En resumen, un fiasco diplomático descomunal e inocultable que, para desgracia de la tropa comandada por Trump sería apenas el preludio de otro aún peor.
Nos referimos a la tan publicitada reunión del Cartel de Lima en Bogotá, que para su eterno deshonor fue presidida por el Vicepresidente de Estados Unidos, Mike Pence, cosa de que quede bien establecida la naturaleza patriótica y democrática de la oposición venezolana.
El vice de Trump llegó a Bogotá para reunirse, en patética demostración de la vertiginosa declinación del otrora enorme poderío estadounidense en la región, con un grupo de segundones. En otras épocas, la llegada de un emisario de altísimo nivel de la Casa Blanca hubiera desatado un arrollador “efecto manada” y uno tras otros los nefastos presidentes neocoloniales hubieran corrido en tropel para llegar lo antes posible al besamanos oficial.
Pero los tiempos han cambiado y Pence sólo pudo estrechar manos con su desprestigiado anfitrión y con el cómico bufón del magnate neoyorkino, el autoproclamado “Presidente Encargado” Juan Guaidó.
El resto eran gentes de rango inferior: cancilleres e inclusive vice-cancilleres que con las mejores caras de circunstancias escucharon, con fingida solemnidad, la lectura del acta de defunción del plan golpista estadounidense y, casi con seguridad, del propio Cartel de Lima, habida cuenta de su comprobada inutilidad.
El documento, leído con desgano y en medio de un clima deprimente, volvía todo a fojas cero y reenviaba la cuestión al laberinto sin salida del Consejo de Seguridad de la ONU. Un fracaso gigantesco del gobierno de Estados Unidos en un área que algún troglodita del norte llamó no sólo su “patio trasero” sino su “puerta trasera”. Los plazos para la “salida” de Maduro (primero planteados por Pedro Sánchez, desde Madrid y luego reiterados por Trump, Pompeo, Pence, Bolton y todos los hampones que hoy se cobijan bajo las alas del presidente norteamericano) se disiparon como una vaporosa niebla matinal bajo el ardiente sol del Caribe venezolano.
No sólo eso, ante las evidentes muestras de la declinación del poder imperial, los lacayos neocoloniales optaron por ponerse a salvo del desastre y en un gesto inesperado declararon su oposición a una intervención militar en Venezuela. Los bravos guerreros del sur percibieron que en sus propios países una intervención gringa en Venezuela -aún bajo la infructuosa cobertura de una operación de “fuerzas conjuntas” con militares colombianos o de cualquier otro país- sería impopular y les ocasionaría serios costos políticos y optaron por salvar sus expuestos pellejos y dejar que Washington se encargara del asunto.
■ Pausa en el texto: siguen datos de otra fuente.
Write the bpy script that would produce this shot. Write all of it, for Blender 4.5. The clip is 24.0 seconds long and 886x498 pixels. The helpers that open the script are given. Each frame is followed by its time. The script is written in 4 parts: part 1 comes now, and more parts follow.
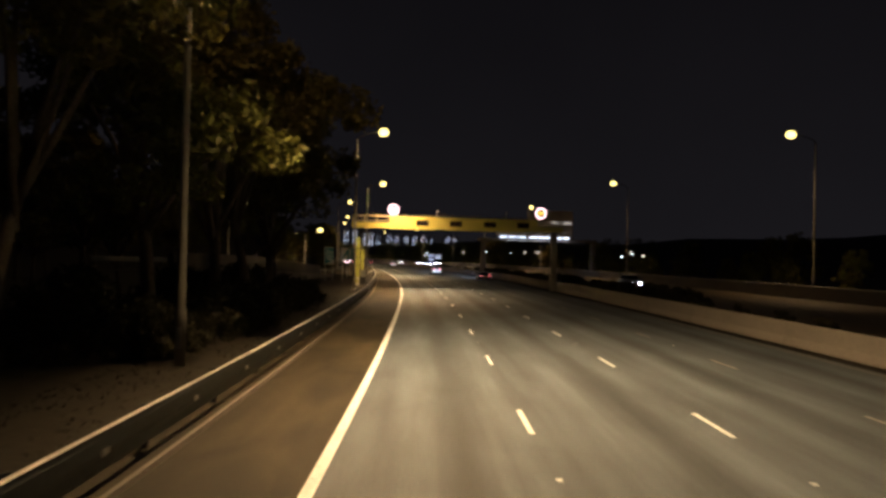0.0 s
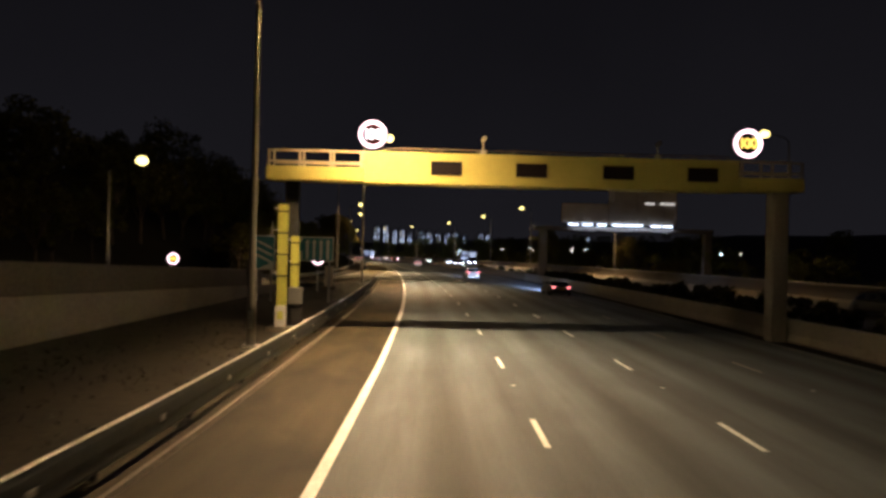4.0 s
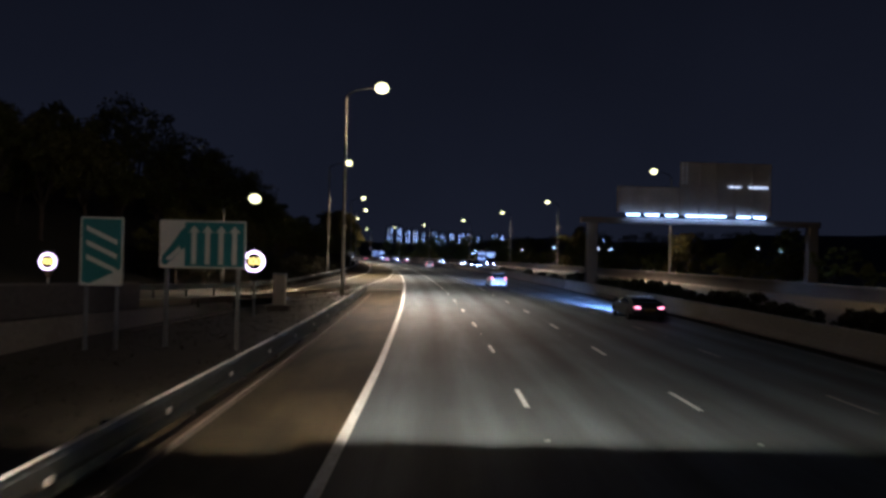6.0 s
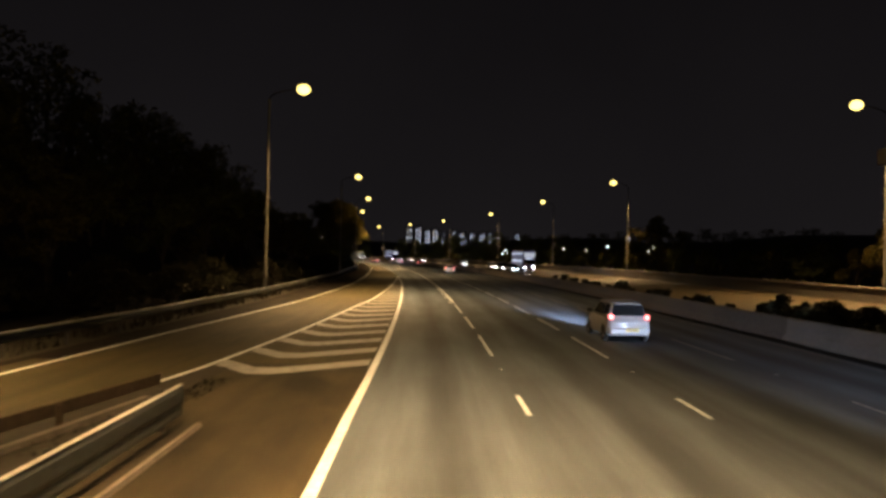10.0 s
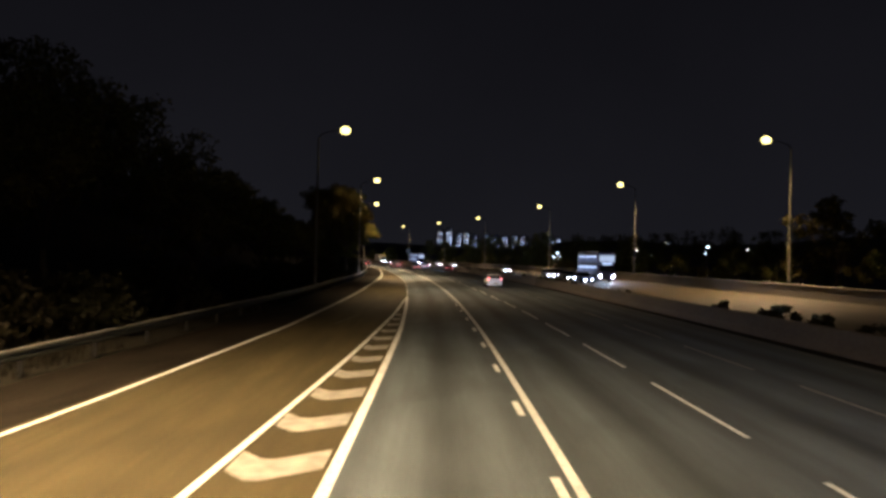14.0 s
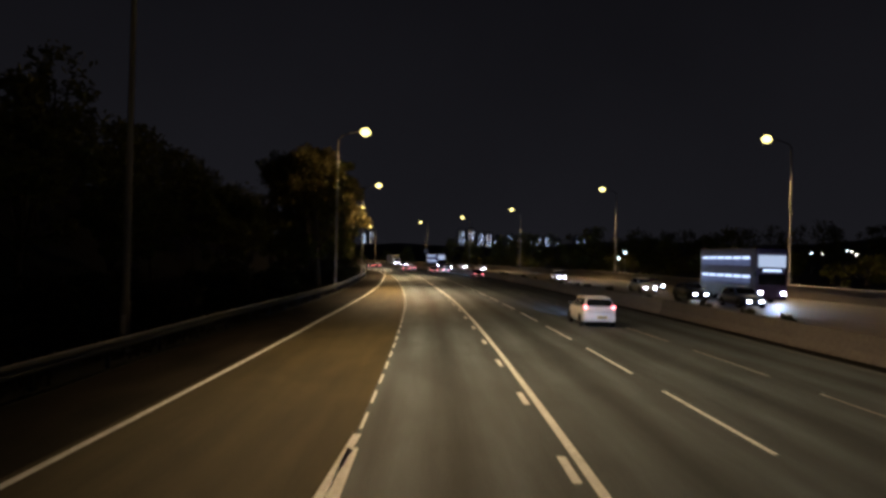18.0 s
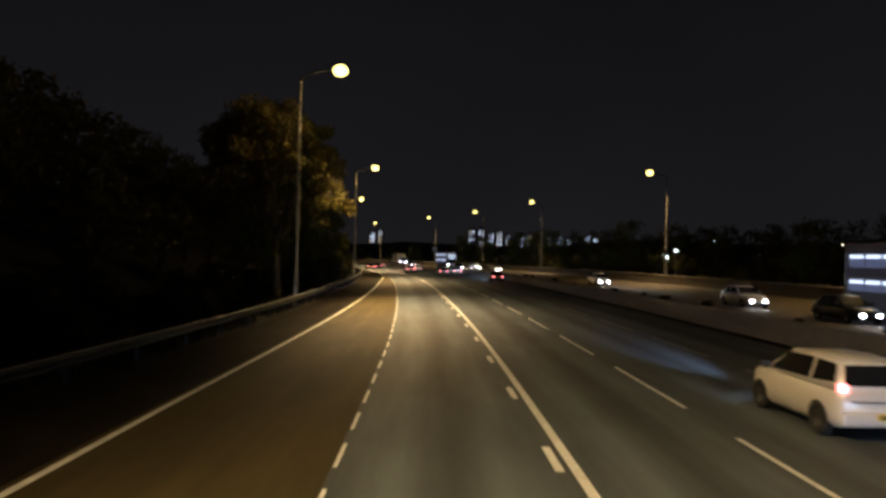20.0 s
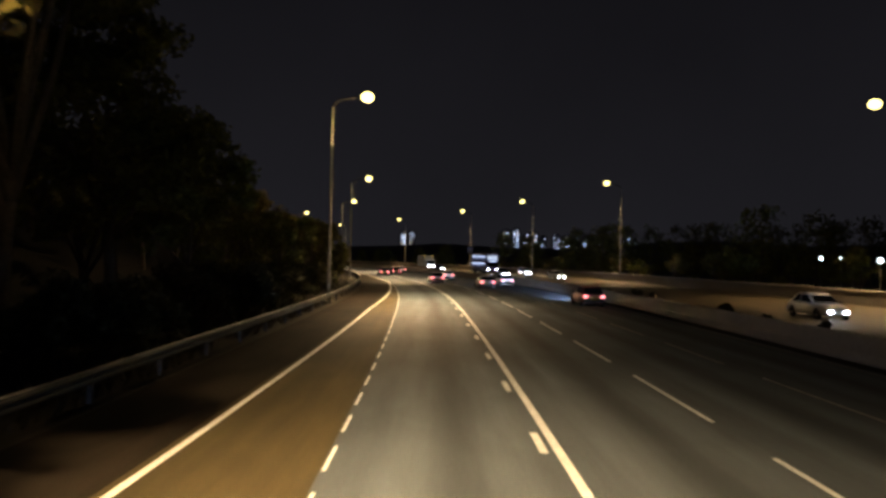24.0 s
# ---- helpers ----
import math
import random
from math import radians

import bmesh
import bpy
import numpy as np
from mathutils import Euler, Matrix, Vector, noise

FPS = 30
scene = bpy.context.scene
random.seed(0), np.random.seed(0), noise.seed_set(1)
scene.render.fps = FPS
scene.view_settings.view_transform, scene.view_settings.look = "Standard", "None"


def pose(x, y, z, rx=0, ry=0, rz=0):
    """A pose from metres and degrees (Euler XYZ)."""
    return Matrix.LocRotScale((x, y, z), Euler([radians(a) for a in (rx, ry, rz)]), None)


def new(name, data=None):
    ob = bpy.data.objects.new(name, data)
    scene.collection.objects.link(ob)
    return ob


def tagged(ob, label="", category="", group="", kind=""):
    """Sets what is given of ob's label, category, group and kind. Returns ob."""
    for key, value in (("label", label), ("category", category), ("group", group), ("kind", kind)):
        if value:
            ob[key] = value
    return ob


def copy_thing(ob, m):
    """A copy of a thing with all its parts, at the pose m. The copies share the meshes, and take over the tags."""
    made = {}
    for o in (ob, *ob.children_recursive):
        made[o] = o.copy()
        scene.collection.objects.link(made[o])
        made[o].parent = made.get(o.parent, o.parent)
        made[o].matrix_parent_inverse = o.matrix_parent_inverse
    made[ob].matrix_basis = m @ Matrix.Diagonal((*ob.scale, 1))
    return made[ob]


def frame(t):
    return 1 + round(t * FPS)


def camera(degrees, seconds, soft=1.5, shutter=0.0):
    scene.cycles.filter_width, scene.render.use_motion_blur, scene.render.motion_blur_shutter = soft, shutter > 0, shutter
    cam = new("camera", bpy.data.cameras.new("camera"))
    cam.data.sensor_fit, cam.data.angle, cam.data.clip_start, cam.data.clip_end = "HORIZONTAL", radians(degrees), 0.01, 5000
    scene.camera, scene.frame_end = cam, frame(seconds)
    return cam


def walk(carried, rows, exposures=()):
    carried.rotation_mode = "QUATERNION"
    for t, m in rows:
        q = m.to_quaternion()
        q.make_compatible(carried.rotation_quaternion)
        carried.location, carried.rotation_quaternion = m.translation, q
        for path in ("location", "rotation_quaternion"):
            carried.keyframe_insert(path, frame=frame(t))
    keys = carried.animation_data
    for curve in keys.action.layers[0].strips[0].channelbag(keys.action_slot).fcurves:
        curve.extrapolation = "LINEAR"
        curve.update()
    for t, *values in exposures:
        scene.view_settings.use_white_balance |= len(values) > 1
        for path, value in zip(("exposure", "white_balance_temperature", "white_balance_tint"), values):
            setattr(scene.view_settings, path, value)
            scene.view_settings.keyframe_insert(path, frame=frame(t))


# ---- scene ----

¿Qué puede hacer ahora Trump? Víctima de su verborragia y la brutalidad de los torvos gangsters que lo asesoran y aconsejan, ¿extraerá ahora a la última carta del mazo, la opción militar, esta que siempre estuvo sobre la mesa?
Difícil que un personaje como él admita tan impresionante derrota diplomática y política sin un gesto violento, una puñalada artera. Por lo tanto, no habría que descartar esa posibilidad, aunque creo que la probabilidad de una invasión estilo Santo Domingo 1965 o Panamá 1989 es muy baja. El Pentágono sabe que Venezuela no está desarmada y que una incursión en tierras de Bolívar y Chávez no sería lo mismo que la invasión en la inerme Granada de 1983 y ocasionaría numerosas bajas entre los invasores.
Escenarios alternativos: (a) provocar escaramuzas o realizar bombardeos tácticos en la larga e incontrolable frontera colombo-venezolana; (b) subir un escalón y atacar objetivos militares dentro del territorio venezolano, desafiando empero una represalia bolivariana que podría ser muy destructiva y alcanzar, inclusive, las bases que EEUU tiene en Colombia o las que la OTAN tiene en Aruba y Curazao; o (c) sacrificar a Juan Guaidó, desecharlo debido a la inutilidad de toda la maniobra, y culpar del magnicidio al gobierno bolivariano. Con esto se buscaría crear un clima mundial de repudio que justificaría, con la ayuda de la prensa canalla, una operación militar de vasta envergadura.
Claro que esta sería una jugada de altísimo costo político porque la credibilidad que tendría el gobierno de Estados Unidos ante un hecho de este tipo es igual a cero. Si Washington hizo estallar al acorazado Maine en la Bahía de La Habana en 1898 (enviando a la muerte a 254 marineros) para justificar la declaración de guerra contra España y quedarse con Cuba.
Si para entrar en la Segunda Guerra Mundial el presidente Franklin D. Roosevelt consintió que la Armada Imperial Japonesa atacara “por sorpresa” a Pearl Harbor en diciembre de 1941 ocasionando la muerte a unos 2,500 marineros e hiriendo a otros 1,300, ¿quién podría creer que si algo malo le sucede a Guaidó, que nadie desea, el culpable podría ser otro que el gobierno de Estados Unidos?
Los próximos días comenzará a develarse esta incógnita. Lo cierto, sin embargo, es que por ahora toda la operación golpista pergeñada por los hampones de Washington ha ido de fracaso en fracaso.